Bom, até aqui as notícias no campo das especulações.

A seguir, neste fim de texto, minhas opiniões.

A principal queixa do Kelly Slater seria a incapacidade da ASP para promover o surf e os surfistas a um outro patamar capaz de atrair o público de massa e patrocinadores corporativos.

Primeiro, não sei se gostaria de ver o surf tão popular quanto o futebol brasileiro ou o basquete americano. Acho que o surf em seus vários aspectos teria mais a perder do que ganhar.

Segundo, mesmo concordando que 16 surfistas espetaculares junto com a garantia de excelente exposição por uma rede de TV esportiva mais uma premiação alta devem gerar um interesse maior do que o circuito que está aí, não sei se será suficiente para atrair grandes corporações que fiquem envolvidas depois que a novidade se tornar um padrão.

Terceiro, a única "novidade" no formato de julgamento que eu soube é que o aéreo (e suas variações) será um tipo de manobra obrigatória para os competidores receberem uma nota 10 perfeita. Ótimo para nós surfistas, mas só isso não será suficiente para atrair o grande público. O julgamento continuará subjetivo e o grande público continuará sem entender a diferença entre um 7,35 e um 8,80. Vai continuar sem entender também toda essa história de "cortar o menor e o maior juiz", a "soma das duas melhores ondas", ou seria "a soma das duas melhores notas"? Ou é a mesma coisa?

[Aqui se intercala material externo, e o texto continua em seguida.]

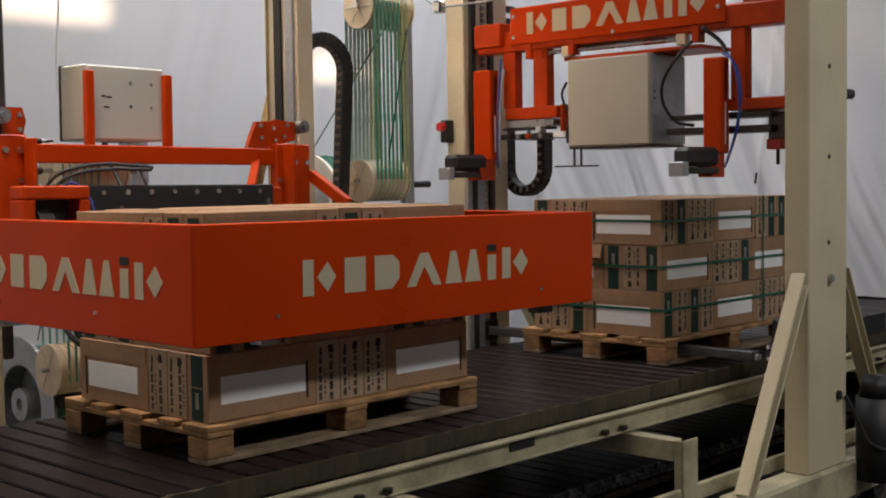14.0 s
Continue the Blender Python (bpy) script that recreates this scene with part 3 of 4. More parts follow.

Ouvi falar também que teria uma pontuação específica para cada manobra específica, mas mesmo assim um aéreo será um pouco mais alto ou um pouco mais invertido ou um pouco mais difícil de aterrizar... E por aí vai.

Os principais esportes de massa são preto no branco. No futebol é bola na rede. No tênis e no vôlei é bola na quadra dentro das quatro linhas. No automobilismo é quem cruzar a linha primeiro. No basquete é bola na cesta. Até no futebol americano, no rugby e no beisebol, que são um pouco mais complexos, tem linha para cruzar, base para ganhar com os pés ou rebater com um taco aquela bolinha dura no meio da arquibancada.

Bom, vamos ver aonde essa possibilidade vai nos levar.

Mexer nas estruturas é sempre bom.

Que o surf evolua sem perder o estilo.